Trabzon Havaalanı’nda ustalarını kefenle karşılayan ‘ak çocuklar’ Çanakkale’de kefensiz yatanlarla bir kefeye mi konulacak?
Yeni Türkiye’nin ulu önderi Tayyip Erdoğan mı olacak?
Şiirler yazdınız adına, eş tuttunuz Allah’ı sevmekle Tayyip’i sevmeyi, ‘Tayyip sünneti’ dediniz, “ikinci peygamber gibidir” dediniz, “dokunmak bile ibâdettir” dediniz, “bütün yollar önce Allah’a sonra başbakana çıkar” dediniz..
Yetmedi mi?
Caddelere, sokaklara, parklara, stadyumlara, üniversitelere verdiniz ustanızın ismini daha hayattayken; bir de dört bir yanına heykellerini mi dikeceksiniz Yeni Türkiye’nin?
Bir putu yıkmakla övünüp, tatmin mi olacaksınız yerine yenisini dikmekle?
***
Ama olmaz!
Hiç boşuna kasmayın arkadaşlar, yormayın kendinizi!
Çalıştığı Urfa Pide Salonu’ndan ayrılıp hemen karşısına Özurfa Pide Salonu açan lahmacun ustası mantığıyla 90 yıllık bir ülkenin adı, başına ’Yeni’ ibâresi eklenerek değiştirilmez.
Kendisi, yol arkadaşları, çocukları yolsuzlukla, rüşvetle, kara para aklamakla anılan bir adamdan İstiklâl Mücâdelesi kahramanı portresi çıkmaz.
Biriktirdikleri parayla yurt dışında eğitim almak için dönemin Millî Eğitim Bakanı Hasan Âli Yücel’in kapısını çalan iki gençten biri yurt dışına giderken, dedikodu olabileceği sebebiyle babası tarafından gönderilmeyen Can Yücel bir tarafta dururken; iş adamlarını arayıp çocuklarına para yollamasını isteyen bir adamdan ulu önder portresi çıkmaz..

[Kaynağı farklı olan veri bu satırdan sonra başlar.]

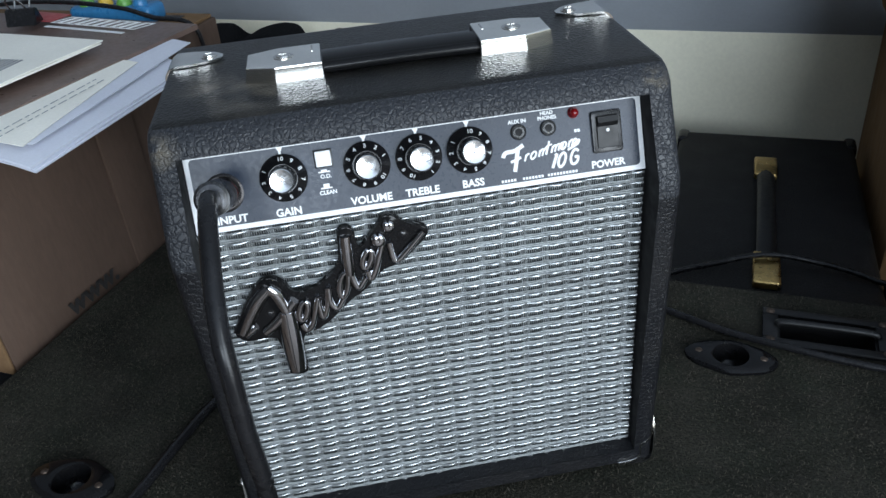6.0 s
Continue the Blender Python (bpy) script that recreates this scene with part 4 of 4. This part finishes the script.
def papers():
    z = BOX_TOP
    sheet("loose_papers", [(-0.84, -0.232), (-0.634, -0.222), (-0.640, -0.016), (-0.84, 0.030)], z + 0.0010, 0.0011, PAPER_BLUE, "stack of white and pale blue loose papers", "papers", 0.05, 6, PAPER_BLUE)
    sheet("loose_papers", [(-0.84, -0.214), (-0.645, -0.206), (-0.660, 0.020), (-0.84, 0.045)], z + 0.0085, 0.0007, PAPER_BLUE, "pale blue papers under the magazine", "papers", 0.03, 2, PAPER_BLUE)
    page = sheet("letter", [(-0.84, -0.222), (-0.648, -0.214), (-0.674, -0.044), (-0.84, -0.030)], z + 0.0103, 0.0006, PAPER, "white printed letter on the pile", "paper", 0.03)
    rng = random.Random(12)
    for k in (0, 1, 5):                                  # lines of print too small to read
        bm = bmesh.new()
        x = -0.672 - k * 0.0085
        y = -0.215
        while y < -0.090:
            n = rng.uniform(0.004, 0.011)
            box(bm, (x - 0.0005, y, 0.0006), (x + 0.0005, y + n, 0.0008))
            y += n + 0.003
        part("print_line", bm, PAPER_INK, page, smooth=False)
    mag = sheet("magazine", [(-1.02, -0.262), (-0.708, -0.205), (-0.679, 0.060), (-1.02, 0.085)], z + 0.0122, 0.0060, MAG_BROWN, "dark brown glossy magazine with a white title", "magazine")
    m = Matrix.Translation((-0.774, 0.033, 0.0063)) @ pose(0, 0, 0, 0, 0, -7)
    x = -0.062
    for k, w in enumerate((0.011, 0.012, 0.013, 0.012, 0.013, 0.012, 0.013, 0.011, 0.011, 0.012)):
        bm = bmesh.new()                                 # outlined leaning blocks
        lean, t = 0.005, 0.0016
        for lo, hi in (((x, -0.009), (x + t, 0.013)), ((x + w * 0.82 - t, -0.009), (x + w * 0.82, 0.013)), ((x + t, 0.0114), (x + w * 0.82 - t, 0.013)), ((x + t, -0.009), (x + w * 0.82 - t, -0.0074))):
            if k % 3 == 2 and lo[1] > 0:
                continue
            box(bm, (*lo, 0), (*hi, 0.0004))
        for v in bm.verts:
            v.co.x += lean * v.co.y / 0.013
        bmesh.ops.transform(bm, matrix=m, verts=bm.verts)
        part("title_bar", bm, PRINT, mag, smooth=False)
        x += w
    bm = bmesh.new()
    box(bm, (-0.060, -0.0225, 0), (0.050, -0.0180, 0.0004), m=m)
    part("title_bar", bm, PRINT, mag, smooth=False)
    bm = bmesh.new()
    box(bm, (-0.130, -0.008, 0), (-0.067, 0.020, 0.0004), m=m)
    part("cover_patch", bm, MAG_RED, mag, "red cover patch", smooth=False)
    env = sheet("envelope", [(-0.960, -0.205), (-0.740, -0.190), (-0.726, -0.026), (-0.960, -0.010)], z + 0.0188, 0.0012, PAPER, "cream envelopes lying on the magazine", "envelope", 0, 3)
    bm = bmesh.new()
    for k in range(7):
        box(bm, (-0.795 + k * 0.005, -0.118, 0.0038), (-0.7925 + k * 0.005, -0.086, 0.0041))
    part("print_block", bm, PAPER_INK, env, smooth=False)


def binder_clip():
    """A black binder clip with two wire arms, lying on the envelopes."""
    ob = root("binder_clip", CAB @ pose(-0.868, 0.026, BOX_TOP + 0.0185, 0, 0, 20), "black steel binder clip on the papers", "binder clip")
    bm = bmesh.new()
    prof = [(-0.010, 0.0), (0.010, 0.0), (0.003, 0.016), (-0.003, 0.016)]
    ends = [[bm.verts.new((x, y, z)) for y, z in prof] for x in (-0.016, 0.016)]
    for k in range(4):
        bm.faces.new((ends[0][k], ends[0][(k + 1) % 4], ends[1][(k + 1) % 4], ends[1][k]))
    bm.faces.new(ends[0]), bm.faces.new(ends[1][::-1])
    bmesh.ops.bevel(bm, geom=bm.edges[:], offset=0.001, segments=2, affect="EDGES")
    part("clip_body", bm, BLACK_PLASTIC, ob)
    for s in (-1, 1):
        bm = bmesh.new()
        tube(bm, [(-0.008, s * 0.004, 0.016), (-0.007, s * 0.012, 0.026), (0.0, s * 0.016, 0.031), (0.007, s * 0.012, 0.026), (0.008, s * 0.004, 0.016)], 0.0009, 8)
        part("wire_arm", bm, CHROME, ob)


binder_clip()


def pedal():
    """A small blue, green and yellow gadget with a cable, at the back of the carton."""
    ob = root("toy_gadget", CAB @ pose(-0.806, 0.098, BOX_TOP, 0, 0, 4), "small blue and green plastic gadget on the carton", "gadget")
    bm = bmesh.new()
    box(bm, (-0.055, -0.016, 0), (0.048, 0.018, 0.020), 0.006, 3)
    part("casing", bm, TOY_BLUE, ob)
    for x, mat in ((-0.036, TOY_GREEN), (-0.012, TOY_YELLOW), (0.012, TOY_GREEN), (0.032, TOY_BLUE)):
        bm = bmesh.new()
        lathe(bm, [(0.008, 0.018), (0.0085, 0.022), (0.006, 0.0265), (0.001, 0.0275)], Matrix.Translation((x, -0.004, 0)), 18)
        part("button", bm, mat, ob)
    loose_cord("black_cable", [CAB @ Vector(q) for q in ((-0.99, 0.02, BOX_TOP + 0.022), (-0.92, 0.055, BOX_TOP + 0.030), (-0.85, 0.066, BOX_TOP + 0.030), (-0.78, 0.070, BOX_TOP + 0.024), (-0.745, 0.078, BOX_TOP + 0.012), (-0.708, 0.086, BOX_TOP + 0.004), (-0.699, 0.088, BOX_TOP - 0.03), (-0.700, 0.080, 0.06), (-0.702, 0.06, 0.006))], 0.0024, RUBBER,
               "thin black cord trailing over the carton's edge")


pedal()


papers()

Bir trafik kazası neticesinde, yaşlı bir kadının ölümüne sebebiyet veren çocuğunu bir gün bile ceza yatmadan kurtarıveren adamdan büyük usta olmaz..
İstanbul’u fetheden o kudretli komutan bile bir gayrimüslim ile çıkarken kadının karşısına, bütün tezgâhları pazara dökülünce, sırf pislikleri daha da saçılmasın diye emniyette kıyım yapan, bağımsız yargıyı işleyemez hâle getiren adamdan dünya lideri falan da olmaz.
Bir üniversite öğrencisinin dövülerek öldürüldüğü hadiselerden sonra “polis efsâne yazdı” diyen adamdan âdil bir devlet adamı olmaz.
***
Yeni Türkiye’nin cemaatle tutuştuğu ‘istiklâl mücâdelesi’nin âkıbeti ne olur bilinmez!
Temennîmiz, hakkın, hukukun, adâletin kazanmasıdır.
Ortada bir mücâdele olduğu doğrudur.
Yalnız bu mücâdele ‘Yeni Türkiye’nin İstiklâl Mücâdelesi değil, Türkiye Cumhuriyeti’nin istikbâl mücâdelesidir..
Ve Türkiye Cumhuriyeti’nin istikbâli, hırsızlardan kurtulduğu gün aydınlanacaktır.